Directions for this task | For each line of the data below that holds "camera", copy the line.
===== Provided material =====
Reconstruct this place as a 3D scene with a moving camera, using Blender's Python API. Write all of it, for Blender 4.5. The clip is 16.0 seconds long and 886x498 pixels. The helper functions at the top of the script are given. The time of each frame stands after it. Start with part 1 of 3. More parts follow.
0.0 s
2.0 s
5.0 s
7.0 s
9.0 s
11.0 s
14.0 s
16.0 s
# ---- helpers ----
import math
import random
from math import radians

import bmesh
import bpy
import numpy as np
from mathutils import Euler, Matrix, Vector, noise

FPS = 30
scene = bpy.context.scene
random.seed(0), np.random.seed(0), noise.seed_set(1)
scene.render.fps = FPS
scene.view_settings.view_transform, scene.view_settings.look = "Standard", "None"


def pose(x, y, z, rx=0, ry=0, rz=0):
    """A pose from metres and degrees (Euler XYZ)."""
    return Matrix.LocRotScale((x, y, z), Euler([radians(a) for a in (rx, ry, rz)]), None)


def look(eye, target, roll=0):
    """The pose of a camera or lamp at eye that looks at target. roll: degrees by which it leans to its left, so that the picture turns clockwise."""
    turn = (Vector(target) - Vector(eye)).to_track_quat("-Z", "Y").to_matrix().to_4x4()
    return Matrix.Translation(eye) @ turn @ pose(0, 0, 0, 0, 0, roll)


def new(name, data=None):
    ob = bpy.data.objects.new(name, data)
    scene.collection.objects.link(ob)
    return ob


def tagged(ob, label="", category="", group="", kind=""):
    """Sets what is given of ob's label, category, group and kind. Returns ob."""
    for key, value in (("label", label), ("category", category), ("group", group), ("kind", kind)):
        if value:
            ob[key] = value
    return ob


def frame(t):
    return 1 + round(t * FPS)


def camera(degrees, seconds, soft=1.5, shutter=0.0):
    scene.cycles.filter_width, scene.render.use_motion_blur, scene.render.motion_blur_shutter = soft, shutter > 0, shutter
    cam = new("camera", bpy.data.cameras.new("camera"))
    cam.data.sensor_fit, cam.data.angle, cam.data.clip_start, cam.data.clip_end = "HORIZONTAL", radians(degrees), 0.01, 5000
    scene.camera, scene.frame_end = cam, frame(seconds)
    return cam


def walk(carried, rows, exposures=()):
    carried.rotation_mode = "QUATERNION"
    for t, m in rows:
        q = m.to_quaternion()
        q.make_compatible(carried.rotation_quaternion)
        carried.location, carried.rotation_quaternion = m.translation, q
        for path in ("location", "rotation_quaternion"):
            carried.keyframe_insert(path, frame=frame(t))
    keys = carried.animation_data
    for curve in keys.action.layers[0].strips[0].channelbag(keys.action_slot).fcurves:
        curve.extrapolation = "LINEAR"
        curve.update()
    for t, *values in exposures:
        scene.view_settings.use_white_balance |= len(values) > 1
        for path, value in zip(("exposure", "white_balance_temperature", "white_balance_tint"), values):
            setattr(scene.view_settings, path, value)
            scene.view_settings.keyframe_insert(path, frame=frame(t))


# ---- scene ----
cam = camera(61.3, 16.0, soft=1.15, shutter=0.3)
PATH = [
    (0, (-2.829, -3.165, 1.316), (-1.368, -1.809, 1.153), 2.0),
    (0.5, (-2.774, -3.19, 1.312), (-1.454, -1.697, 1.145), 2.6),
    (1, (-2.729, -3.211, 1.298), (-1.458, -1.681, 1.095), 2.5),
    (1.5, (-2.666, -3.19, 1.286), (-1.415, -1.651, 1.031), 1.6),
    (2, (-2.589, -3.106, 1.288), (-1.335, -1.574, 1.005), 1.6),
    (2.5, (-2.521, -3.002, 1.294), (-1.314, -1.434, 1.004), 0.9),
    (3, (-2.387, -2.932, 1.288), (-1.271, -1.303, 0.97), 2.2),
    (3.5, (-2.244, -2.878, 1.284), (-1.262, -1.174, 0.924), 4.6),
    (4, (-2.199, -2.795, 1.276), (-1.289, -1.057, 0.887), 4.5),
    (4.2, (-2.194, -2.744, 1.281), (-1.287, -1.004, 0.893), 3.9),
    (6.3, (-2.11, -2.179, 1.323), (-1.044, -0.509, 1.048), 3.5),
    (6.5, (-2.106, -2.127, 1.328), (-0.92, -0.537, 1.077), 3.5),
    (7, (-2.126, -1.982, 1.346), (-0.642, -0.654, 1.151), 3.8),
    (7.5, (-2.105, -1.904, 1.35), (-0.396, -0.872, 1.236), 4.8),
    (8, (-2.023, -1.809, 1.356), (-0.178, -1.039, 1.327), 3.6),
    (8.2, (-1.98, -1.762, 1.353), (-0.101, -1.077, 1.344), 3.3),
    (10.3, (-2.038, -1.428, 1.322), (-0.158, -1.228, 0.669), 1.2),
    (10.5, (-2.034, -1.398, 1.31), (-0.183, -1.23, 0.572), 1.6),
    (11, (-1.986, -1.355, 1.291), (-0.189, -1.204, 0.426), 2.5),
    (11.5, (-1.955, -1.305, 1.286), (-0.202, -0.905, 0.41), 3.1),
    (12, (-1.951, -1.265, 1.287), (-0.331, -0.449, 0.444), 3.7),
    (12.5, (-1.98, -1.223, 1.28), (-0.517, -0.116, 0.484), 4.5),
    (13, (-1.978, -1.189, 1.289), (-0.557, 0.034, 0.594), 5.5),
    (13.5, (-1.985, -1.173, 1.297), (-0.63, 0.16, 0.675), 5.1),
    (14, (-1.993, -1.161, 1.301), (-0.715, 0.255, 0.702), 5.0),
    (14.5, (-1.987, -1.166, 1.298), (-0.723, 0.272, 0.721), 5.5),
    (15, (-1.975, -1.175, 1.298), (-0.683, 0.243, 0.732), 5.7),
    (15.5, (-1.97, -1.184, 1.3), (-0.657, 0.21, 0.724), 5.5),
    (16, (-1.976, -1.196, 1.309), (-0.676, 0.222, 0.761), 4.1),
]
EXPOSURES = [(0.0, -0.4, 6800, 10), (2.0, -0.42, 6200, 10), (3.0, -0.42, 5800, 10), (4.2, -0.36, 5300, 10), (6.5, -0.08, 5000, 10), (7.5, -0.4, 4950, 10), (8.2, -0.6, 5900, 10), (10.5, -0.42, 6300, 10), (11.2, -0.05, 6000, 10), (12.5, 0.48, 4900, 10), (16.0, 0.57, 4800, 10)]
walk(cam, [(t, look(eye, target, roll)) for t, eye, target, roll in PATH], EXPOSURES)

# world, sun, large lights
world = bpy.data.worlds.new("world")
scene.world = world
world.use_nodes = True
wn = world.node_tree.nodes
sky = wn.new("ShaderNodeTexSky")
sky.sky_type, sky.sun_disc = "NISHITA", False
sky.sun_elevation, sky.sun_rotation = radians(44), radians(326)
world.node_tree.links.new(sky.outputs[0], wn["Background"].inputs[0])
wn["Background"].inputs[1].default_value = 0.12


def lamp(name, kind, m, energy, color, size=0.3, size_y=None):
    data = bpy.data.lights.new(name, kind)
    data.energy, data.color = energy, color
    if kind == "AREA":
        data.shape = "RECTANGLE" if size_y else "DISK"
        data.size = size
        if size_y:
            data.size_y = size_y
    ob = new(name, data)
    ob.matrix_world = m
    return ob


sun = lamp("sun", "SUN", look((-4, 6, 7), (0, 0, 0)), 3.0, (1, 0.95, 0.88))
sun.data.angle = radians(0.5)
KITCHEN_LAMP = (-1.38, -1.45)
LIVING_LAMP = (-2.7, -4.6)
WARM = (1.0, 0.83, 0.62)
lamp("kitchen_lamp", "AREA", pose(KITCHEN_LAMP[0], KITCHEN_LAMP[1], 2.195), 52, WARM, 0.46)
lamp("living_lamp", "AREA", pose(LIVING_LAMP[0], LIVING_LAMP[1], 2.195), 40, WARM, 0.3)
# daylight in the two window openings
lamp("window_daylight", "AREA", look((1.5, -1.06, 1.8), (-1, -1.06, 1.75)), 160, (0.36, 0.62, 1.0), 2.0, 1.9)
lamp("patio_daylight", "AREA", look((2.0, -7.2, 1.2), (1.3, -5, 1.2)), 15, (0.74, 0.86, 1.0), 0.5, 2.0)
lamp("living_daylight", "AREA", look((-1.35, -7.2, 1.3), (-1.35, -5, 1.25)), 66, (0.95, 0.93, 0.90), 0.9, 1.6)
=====
Solution to the problem |
Reconstruct this place as a 3D scene with a moving camera, using Blender's Python API. Write all of it, for Blender 4.5. The clip is 16.0 seconds long and 886x498 pixels. The helper functions at the top of the script are given. The time of each frame stands after it. Start with part 1 of 3. More parts follow.
    """The pose of a camera or lamp at eye that looks at target. roll: degrees by which it leans to its left, so that the picture turns clockwise."""
def camera(degrees, seconds, soft=1.5, shutter=0.0):
    cam = new("camera", bpy.data.cameras.new("camera"))
    scene.camera, scene.frame_end = cam, frame(seconds)
cam = camera(61.3, 16.0, soft=1.15, shutter=0.3)